Teniamo presente che la durata della vita è raddoppiata, c’è il problema degli anziani e di cosa fare di loro una volta usciti dal lavoro, quando diventano giustamente bisognosi di una pensione, ma se non si fanno più figli chi pagherà le pensioni? C’è una sfiducia strisciante nei riguardi del futuro, e facilmente ci si affida alla tecnologia come se potesse risolvere tutti i problemi dell’umanità.
Ci vorrebbe un rapporto di maggiore vicinanza tra la scuola e la famiglia, che purtroppo oggi non c’è. Lo leggiamo nella cronaca dei giornali di quei padri e quelle madri che vanno a picchiare gli insegnanti perché hanno dato un brutto voto. Questa, ripeto, vuol dire, distruggere l’idea di scuola che un Paese dovrebbe avere. Bisognerebbe fare capire ai nostri governanti, ma anche alle famiglie, che la scuola è l’anima di un Paese, lì dove nasce e si forma il futuro di un popolo. Se si capisce questo forse si migliora anche il rapporto con le famiglie.
La scuola è molto maltrattata dall’opinione pubblica e dalle istituzioni, ma se sta in piedi nonostante tutto lo si deve a una rete di insegnanti bravissimi che lavorano quasi gratuitamente, ci mettono passione, ci mettono calore, ci mettono la propria vita. Sono insegnanti che hanno capito l’importanza della partecipazione al processo di conoscenza attraverso la riflessione fatta insieme coi ragazzi. Gli studenti di oggi vogliono questo, vogliono che la scuola sia il luogo dove possono tirare fuori la propria creatività. E non parlo solo dell’arte ma della creatività matematica, scientifica, religiosa. Quando si pratica questo sistema i ragazzi rispondono in maniera straordinaria.

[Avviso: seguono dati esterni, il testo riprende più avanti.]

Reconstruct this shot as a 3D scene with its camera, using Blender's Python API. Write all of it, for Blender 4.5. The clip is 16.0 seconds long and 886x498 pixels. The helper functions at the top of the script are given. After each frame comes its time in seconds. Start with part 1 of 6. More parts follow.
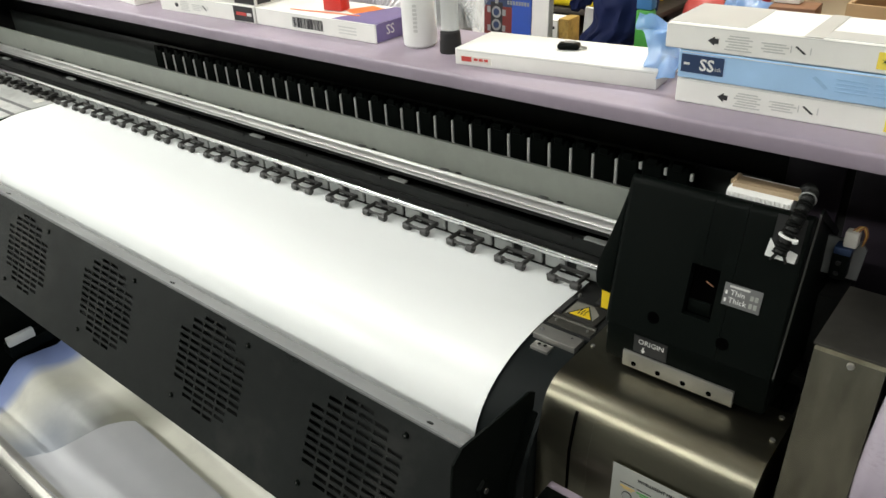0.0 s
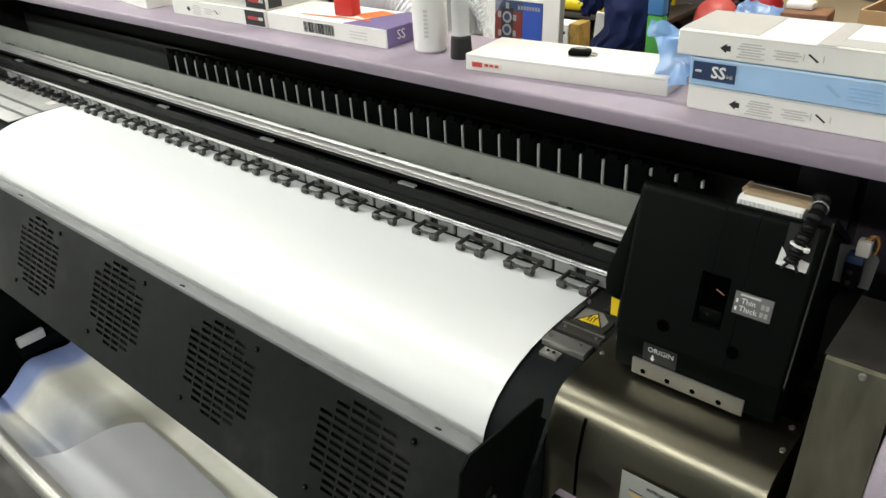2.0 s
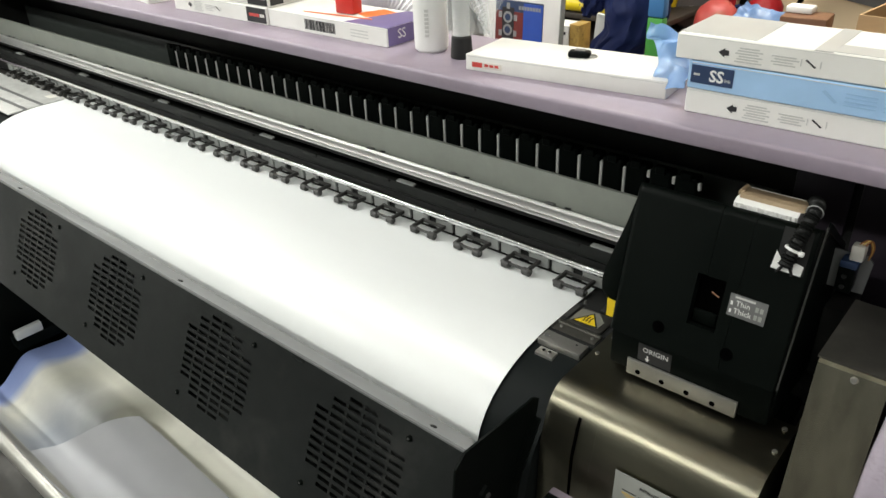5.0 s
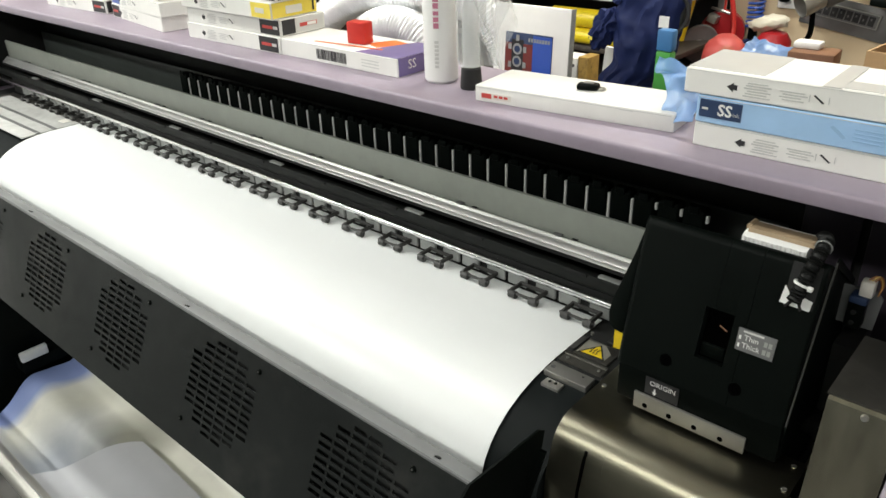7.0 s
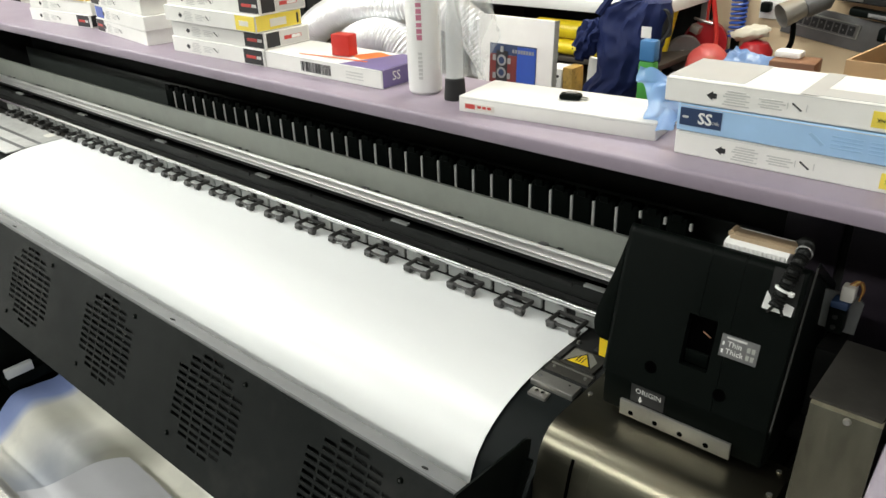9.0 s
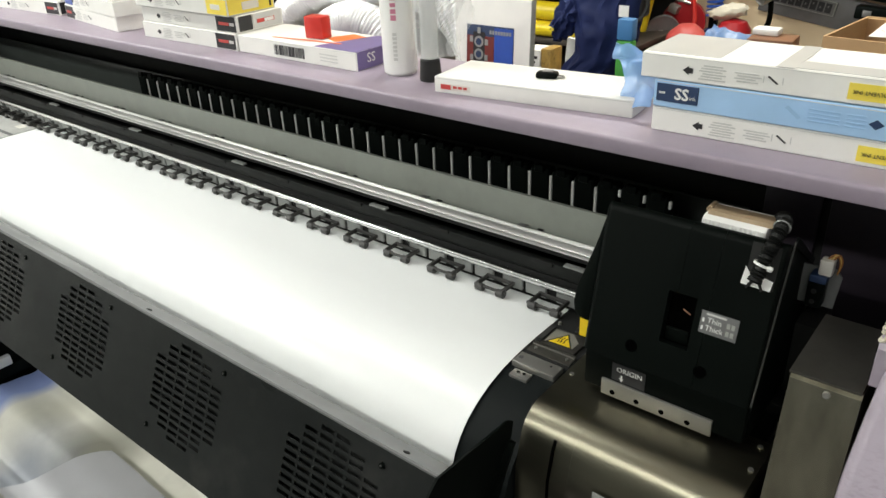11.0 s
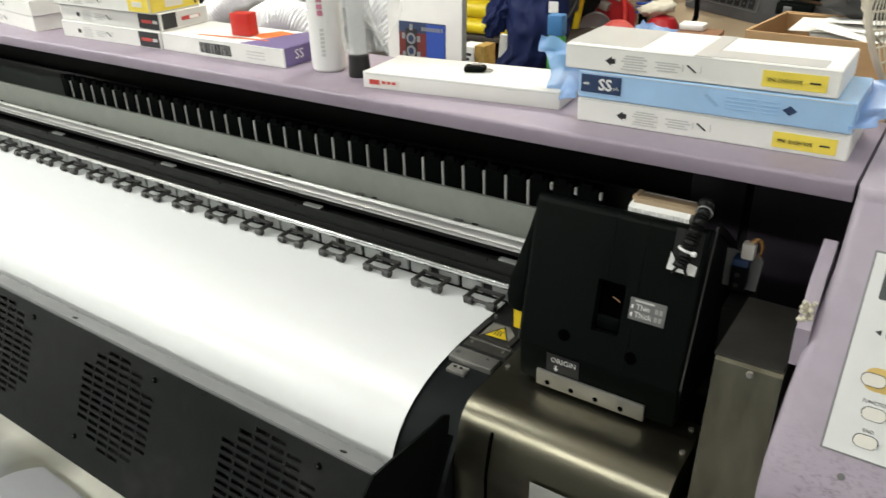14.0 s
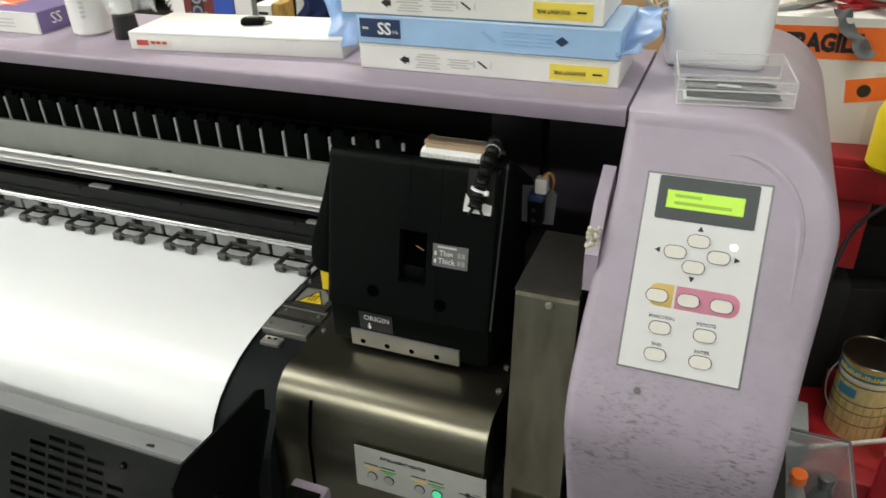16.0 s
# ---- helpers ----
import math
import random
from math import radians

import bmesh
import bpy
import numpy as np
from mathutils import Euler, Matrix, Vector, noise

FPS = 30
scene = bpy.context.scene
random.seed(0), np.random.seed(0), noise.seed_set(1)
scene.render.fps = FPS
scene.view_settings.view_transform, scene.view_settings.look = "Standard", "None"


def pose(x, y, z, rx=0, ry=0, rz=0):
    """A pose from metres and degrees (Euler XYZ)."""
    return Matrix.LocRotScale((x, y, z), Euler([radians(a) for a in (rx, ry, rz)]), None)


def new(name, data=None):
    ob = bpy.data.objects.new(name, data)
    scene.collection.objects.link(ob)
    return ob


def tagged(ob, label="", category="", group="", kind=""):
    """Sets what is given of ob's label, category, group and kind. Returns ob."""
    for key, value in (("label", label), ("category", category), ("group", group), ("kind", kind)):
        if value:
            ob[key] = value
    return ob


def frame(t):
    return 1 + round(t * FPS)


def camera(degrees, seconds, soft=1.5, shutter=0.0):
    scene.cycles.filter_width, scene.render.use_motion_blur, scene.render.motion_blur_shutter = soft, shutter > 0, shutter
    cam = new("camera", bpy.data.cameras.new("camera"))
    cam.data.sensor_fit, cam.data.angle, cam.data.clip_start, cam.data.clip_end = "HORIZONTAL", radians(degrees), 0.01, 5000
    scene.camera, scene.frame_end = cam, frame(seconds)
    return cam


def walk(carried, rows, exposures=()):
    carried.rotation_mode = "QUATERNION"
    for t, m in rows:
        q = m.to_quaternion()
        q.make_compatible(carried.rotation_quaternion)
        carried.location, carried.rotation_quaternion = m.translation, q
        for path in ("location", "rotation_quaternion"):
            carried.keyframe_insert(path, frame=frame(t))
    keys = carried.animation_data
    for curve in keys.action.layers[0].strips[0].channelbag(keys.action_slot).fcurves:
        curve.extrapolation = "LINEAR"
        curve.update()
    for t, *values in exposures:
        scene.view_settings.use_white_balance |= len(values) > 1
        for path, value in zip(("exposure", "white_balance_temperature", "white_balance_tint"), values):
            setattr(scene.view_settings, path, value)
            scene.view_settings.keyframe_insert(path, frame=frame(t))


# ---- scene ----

Ora, purtroppo, bisogna ricordare che se nella scuola ci sono soprattutto donne è perché sono pagate poco. Nelle università invece la maggioranza è fatta di uomini, che sono pagati molto di più. Ma sappiamo che le donne, nonostante le molte conquiste, sono ancora pagate meno degli uomini e hanno meno possibilità di diventare dirigenti. Dobbiamo ringraziare le insegnanti che in questo momento stanno dando tanto, stanno tenendo in piedi la scuola nel suo momento più difficile e di fragilità.